═══ DATA EXTRACT ═══
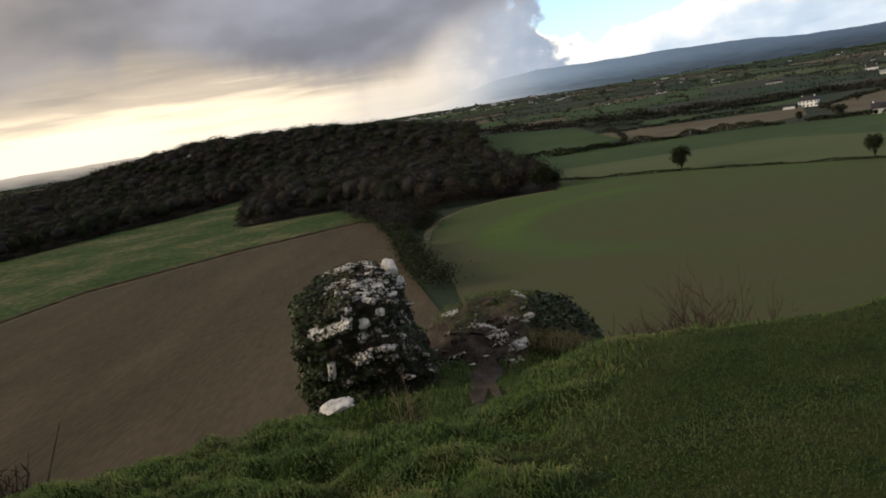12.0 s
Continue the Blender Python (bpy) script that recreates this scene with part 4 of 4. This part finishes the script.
═══
═══ DATA EXTRACT ═══
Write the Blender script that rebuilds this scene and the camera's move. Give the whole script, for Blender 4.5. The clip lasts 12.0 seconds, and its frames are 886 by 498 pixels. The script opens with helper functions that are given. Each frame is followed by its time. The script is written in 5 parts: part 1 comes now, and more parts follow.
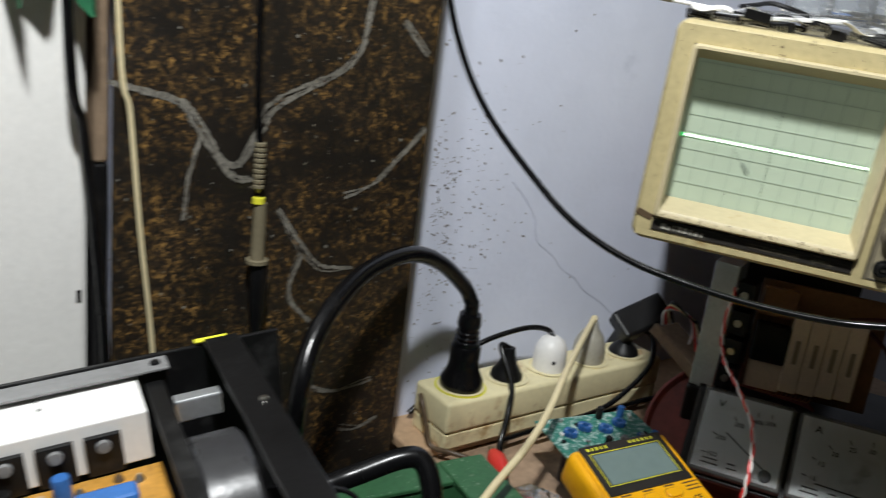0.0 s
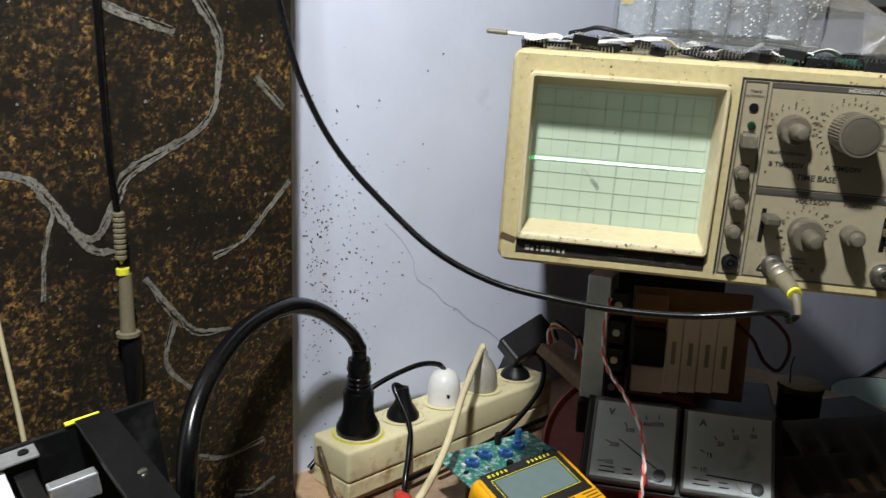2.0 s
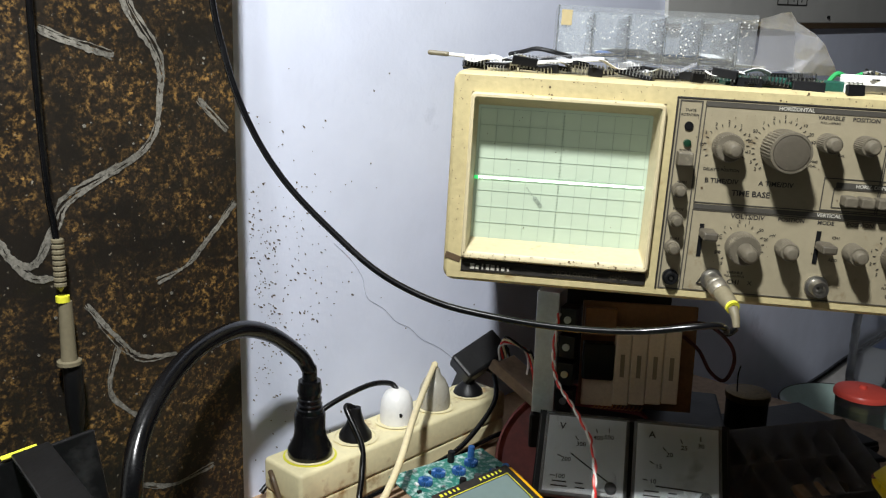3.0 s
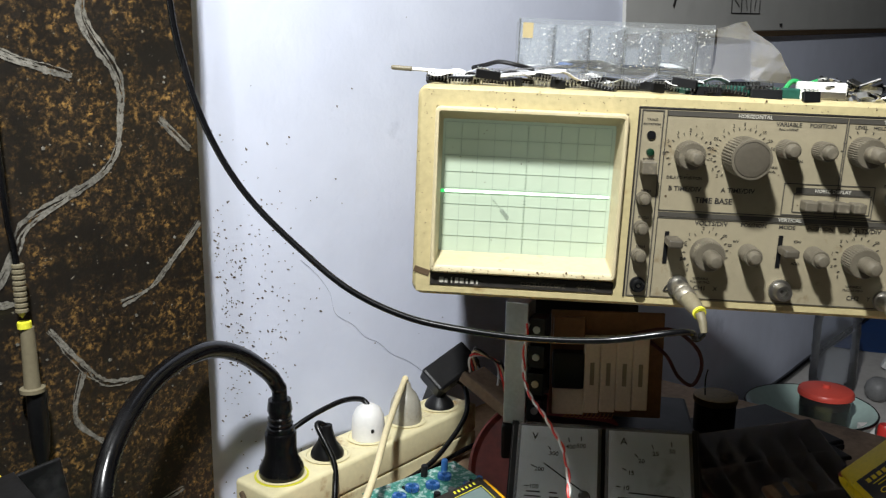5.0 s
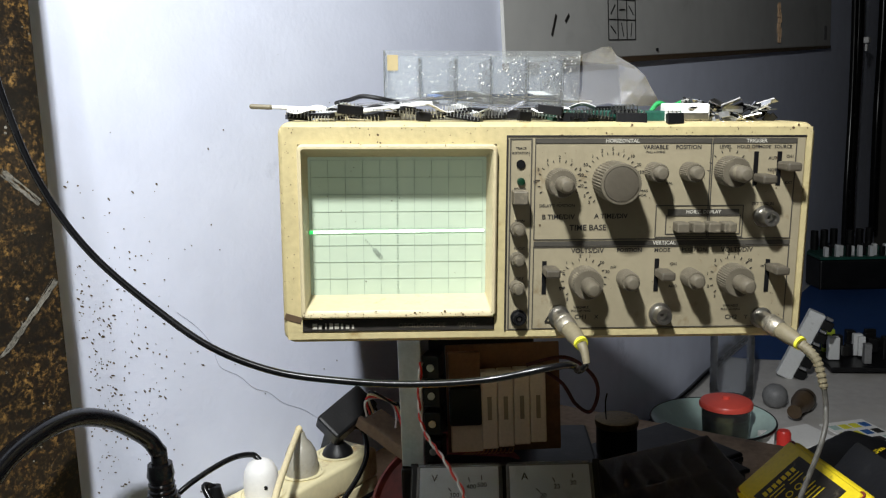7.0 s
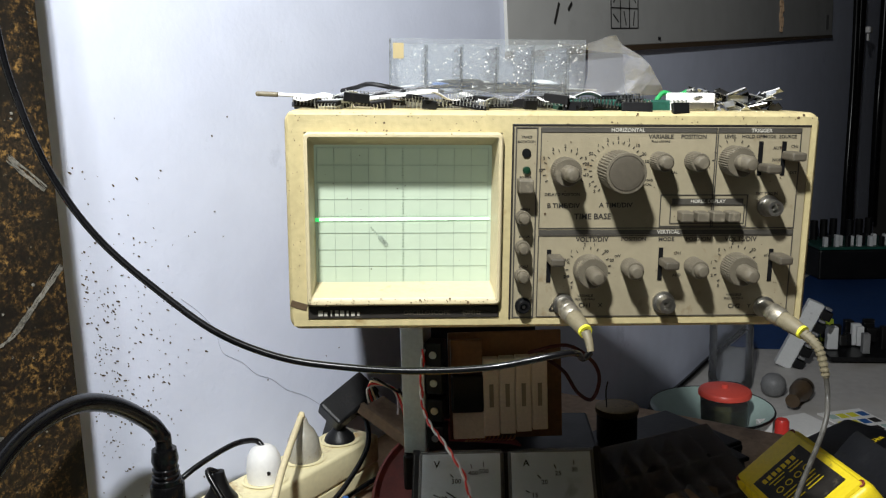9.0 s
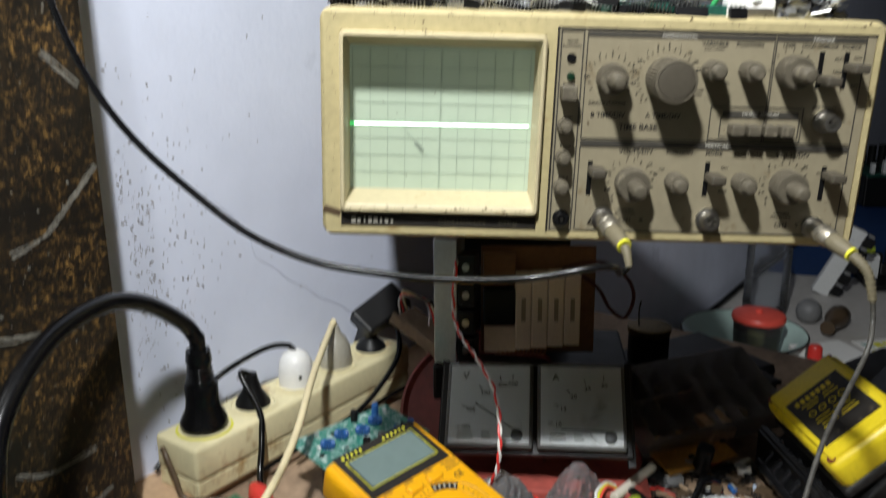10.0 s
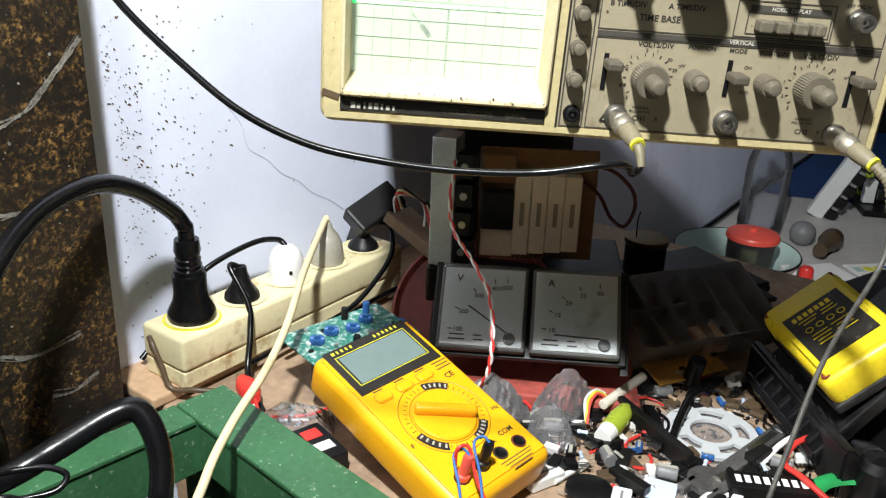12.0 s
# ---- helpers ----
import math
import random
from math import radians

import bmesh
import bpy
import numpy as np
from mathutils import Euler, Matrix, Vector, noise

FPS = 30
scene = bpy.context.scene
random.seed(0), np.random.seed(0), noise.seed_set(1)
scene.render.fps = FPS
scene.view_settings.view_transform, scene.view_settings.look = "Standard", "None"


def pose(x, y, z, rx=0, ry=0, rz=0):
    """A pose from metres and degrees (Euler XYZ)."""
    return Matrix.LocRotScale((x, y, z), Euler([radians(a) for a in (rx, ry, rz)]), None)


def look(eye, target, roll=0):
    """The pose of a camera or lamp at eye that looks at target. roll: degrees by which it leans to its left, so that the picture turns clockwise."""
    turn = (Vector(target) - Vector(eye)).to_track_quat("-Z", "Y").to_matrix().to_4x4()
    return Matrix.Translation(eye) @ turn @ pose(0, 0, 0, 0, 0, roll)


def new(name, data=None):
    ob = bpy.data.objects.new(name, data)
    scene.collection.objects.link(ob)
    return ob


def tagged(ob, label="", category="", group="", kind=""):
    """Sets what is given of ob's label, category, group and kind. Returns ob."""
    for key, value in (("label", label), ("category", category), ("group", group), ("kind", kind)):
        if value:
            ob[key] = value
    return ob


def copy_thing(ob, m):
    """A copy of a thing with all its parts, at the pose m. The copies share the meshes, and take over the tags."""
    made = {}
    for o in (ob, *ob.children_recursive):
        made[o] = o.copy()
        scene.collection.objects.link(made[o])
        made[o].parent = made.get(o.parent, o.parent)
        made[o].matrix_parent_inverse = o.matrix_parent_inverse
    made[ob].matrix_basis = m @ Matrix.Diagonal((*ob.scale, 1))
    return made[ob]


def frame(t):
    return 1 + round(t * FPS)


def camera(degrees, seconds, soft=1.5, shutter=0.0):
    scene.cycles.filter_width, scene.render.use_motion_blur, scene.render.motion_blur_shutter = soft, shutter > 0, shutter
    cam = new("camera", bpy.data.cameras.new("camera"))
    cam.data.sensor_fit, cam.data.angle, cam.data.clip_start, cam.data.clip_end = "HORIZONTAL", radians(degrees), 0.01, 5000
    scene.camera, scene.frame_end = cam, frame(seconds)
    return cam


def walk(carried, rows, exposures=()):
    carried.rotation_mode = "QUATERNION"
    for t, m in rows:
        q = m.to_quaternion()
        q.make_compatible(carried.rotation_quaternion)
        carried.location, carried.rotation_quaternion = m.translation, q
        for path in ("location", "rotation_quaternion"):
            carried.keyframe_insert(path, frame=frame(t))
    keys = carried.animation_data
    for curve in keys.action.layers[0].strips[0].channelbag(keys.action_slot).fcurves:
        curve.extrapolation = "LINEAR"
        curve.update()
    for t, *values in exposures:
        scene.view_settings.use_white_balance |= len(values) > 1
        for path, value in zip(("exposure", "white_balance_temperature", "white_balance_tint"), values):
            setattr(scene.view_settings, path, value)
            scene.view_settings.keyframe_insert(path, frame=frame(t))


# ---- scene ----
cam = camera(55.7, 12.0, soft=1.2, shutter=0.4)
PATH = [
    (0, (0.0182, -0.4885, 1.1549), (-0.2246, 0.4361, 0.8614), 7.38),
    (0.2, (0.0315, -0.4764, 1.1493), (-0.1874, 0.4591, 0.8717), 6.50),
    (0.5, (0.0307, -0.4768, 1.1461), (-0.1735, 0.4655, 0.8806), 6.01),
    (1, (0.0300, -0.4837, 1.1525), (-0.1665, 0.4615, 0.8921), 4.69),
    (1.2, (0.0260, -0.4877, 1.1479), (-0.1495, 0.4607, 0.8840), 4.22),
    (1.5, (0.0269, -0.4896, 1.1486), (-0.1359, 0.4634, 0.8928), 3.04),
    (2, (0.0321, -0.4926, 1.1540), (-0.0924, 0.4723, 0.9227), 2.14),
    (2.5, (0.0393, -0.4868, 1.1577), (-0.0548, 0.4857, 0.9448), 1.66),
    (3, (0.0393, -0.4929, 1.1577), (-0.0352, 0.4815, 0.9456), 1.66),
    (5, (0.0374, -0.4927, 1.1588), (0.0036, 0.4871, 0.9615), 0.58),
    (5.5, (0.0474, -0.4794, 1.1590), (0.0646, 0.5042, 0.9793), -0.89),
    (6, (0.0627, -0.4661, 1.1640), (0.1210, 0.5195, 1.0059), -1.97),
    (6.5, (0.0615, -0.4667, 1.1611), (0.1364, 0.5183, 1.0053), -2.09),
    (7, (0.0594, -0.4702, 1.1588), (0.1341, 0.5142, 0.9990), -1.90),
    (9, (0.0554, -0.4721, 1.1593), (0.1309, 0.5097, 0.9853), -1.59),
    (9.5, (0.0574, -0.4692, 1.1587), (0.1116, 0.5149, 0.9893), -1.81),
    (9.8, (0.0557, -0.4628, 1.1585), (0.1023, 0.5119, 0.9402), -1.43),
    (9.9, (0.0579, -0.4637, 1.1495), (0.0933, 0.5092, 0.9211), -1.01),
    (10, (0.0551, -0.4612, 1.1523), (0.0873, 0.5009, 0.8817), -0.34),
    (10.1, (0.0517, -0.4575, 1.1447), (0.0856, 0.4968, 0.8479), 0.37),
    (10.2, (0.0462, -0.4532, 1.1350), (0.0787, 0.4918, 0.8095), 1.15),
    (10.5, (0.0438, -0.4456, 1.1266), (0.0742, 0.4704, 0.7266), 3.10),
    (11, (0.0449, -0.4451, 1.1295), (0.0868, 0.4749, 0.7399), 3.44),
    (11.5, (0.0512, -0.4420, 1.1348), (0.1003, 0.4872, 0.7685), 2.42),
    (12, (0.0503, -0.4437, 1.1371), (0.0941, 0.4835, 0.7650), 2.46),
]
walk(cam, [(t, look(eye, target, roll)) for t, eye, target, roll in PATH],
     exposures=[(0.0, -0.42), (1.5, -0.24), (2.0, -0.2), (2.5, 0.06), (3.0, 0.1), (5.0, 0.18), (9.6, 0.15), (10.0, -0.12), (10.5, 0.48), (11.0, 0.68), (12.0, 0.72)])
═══
═══ DATA EXTRACT ═══
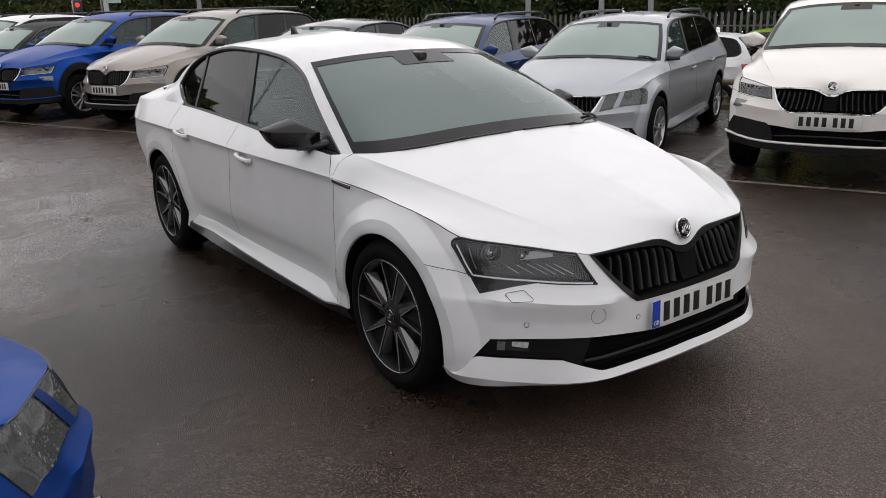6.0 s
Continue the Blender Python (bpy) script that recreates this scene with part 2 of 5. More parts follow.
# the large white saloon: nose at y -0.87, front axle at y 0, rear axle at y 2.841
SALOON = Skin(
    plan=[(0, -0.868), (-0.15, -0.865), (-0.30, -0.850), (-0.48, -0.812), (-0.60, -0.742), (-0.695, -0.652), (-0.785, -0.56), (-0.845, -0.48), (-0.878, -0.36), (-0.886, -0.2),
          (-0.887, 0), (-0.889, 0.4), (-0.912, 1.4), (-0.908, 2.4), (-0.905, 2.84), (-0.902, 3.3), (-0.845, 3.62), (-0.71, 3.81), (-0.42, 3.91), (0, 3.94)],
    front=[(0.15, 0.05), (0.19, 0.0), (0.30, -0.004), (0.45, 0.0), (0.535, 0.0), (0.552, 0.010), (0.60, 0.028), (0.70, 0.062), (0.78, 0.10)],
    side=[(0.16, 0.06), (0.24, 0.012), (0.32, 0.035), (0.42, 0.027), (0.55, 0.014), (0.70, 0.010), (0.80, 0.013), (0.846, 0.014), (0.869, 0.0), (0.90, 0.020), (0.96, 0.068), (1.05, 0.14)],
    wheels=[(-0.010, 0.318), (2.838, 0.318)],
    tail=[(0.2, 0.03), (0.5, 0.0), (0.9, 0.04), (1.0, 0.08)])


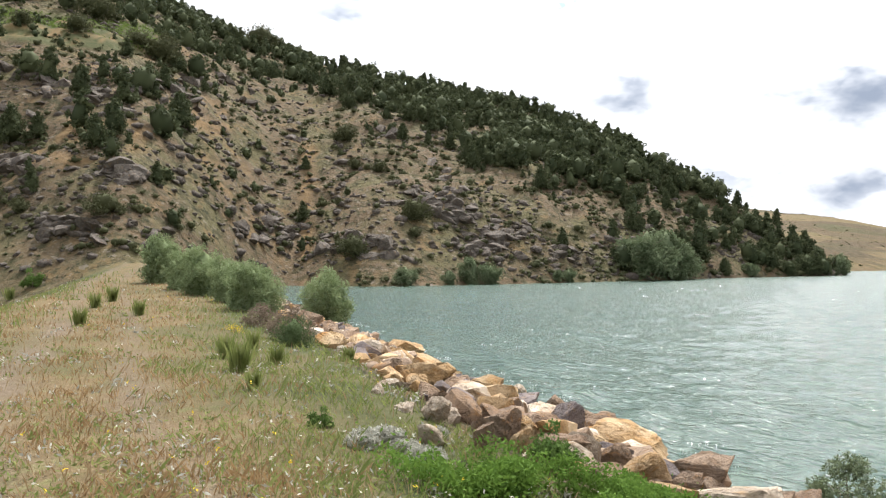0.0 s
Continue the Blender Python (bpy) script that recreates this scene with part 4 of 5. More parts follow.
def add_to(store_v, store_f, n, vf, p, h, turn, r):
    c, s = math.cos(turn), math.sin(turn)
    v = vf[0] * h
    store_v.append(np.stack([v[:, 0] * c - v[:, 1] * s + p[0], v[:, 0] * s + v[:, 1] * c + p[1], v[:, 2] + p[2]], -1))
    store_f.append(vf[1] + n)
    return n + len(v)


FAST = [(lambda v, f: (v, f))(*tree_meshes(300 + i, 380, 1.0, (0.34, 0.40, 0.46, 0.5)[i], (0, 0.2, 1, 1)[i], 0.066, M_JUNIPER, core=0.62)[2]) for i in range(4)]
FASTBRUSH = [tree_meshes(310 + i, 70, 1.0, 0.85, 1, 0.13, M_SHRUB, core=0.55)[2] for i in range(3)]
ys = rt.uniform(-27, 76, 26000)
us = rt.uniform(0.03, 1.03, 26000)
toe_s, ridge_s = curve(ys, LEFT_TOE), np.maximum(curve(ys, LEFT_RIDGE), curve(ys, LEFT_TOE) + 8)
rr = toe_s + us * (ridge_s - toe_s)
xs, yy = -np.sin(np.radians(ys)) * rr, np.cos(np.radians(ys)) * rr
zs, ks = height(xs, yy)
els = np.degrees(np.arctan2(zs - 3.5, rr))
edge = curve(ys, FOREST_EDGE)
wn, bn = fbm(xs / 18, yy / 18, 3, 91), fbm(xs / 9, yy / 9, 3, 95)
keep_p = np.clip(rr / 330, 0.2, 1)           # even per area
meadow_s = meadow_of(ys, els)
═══
> [PROBLEM DESCRIPTION]:
Only the lines from the one with "# ---- helpers" up to the one with "made[o].matrix_parent_inverse = o.matrix_parent_inverse" should be repeated, both included, exactly as they appear.

> [FINAL RESULT]:
# ---- helpers ----
import math
import random
from math import radians

import bmesh
import bpy
import numpy as np
from mathutils import Euler, Matrix, Vector, noise

FPS = 30
scene = bpy.context.scene
random.seed(0), np.random.seed(0), noise.seed_set(1)
scene.render.fps = FPS
scene.view_settings.view_transform, scene.view_settings.look = "Standard", "None"


def pose(x, y, z, rx=0, ry=0, rz=0):
    """A pose from metres and degrees (Euler XYZ)."""
    return Matrix.LocRotScale((x, y, z), Euler([radians(a) for a in (rx, ry, rz)]), None)


def look(eye, target, roll=0):
    """The pose of a camera or lamp at eye that looks at target. roll: degrees by which it leans to its left, so that the picture turns clockwise."""
    turn = (Vector(target) - Vector(eye)).to_track_quat("-Z", "Y").to_matrix().to_4x4()
    return Matrix.Translation(eye) @ turn @ pose(0, 0, 0, 0, 0, roll)


def new(name, data=None):
    ob = bpy.data.objects.new(name, data)
    scene.collection.objects.link(ob)
    return ob


def tagged(ob, label="", category="", group="", kind=""):
    """Sets what is given of ob's label, category, group and kind. Returns ob."""
    for key, value in (("label", label), ("category", category), ("group", group), ("kind", kind)):
        if value:
            ob[key] = value
    return ob


def copy_thing(ob, m):
    """A copy of a thing with all its parts, at the pose m. The copies share the meshes, and take over the tags."""
    made = {}
    for o in (ob, *ob.children_recursive):
        made[o] = o.copy()
        scene.collection.objects.link(made[o])
        made[o].parent = made.get(o.parent, o.parent)
        made[o].matrix_parent_inverse = o.matrix_parent_inverse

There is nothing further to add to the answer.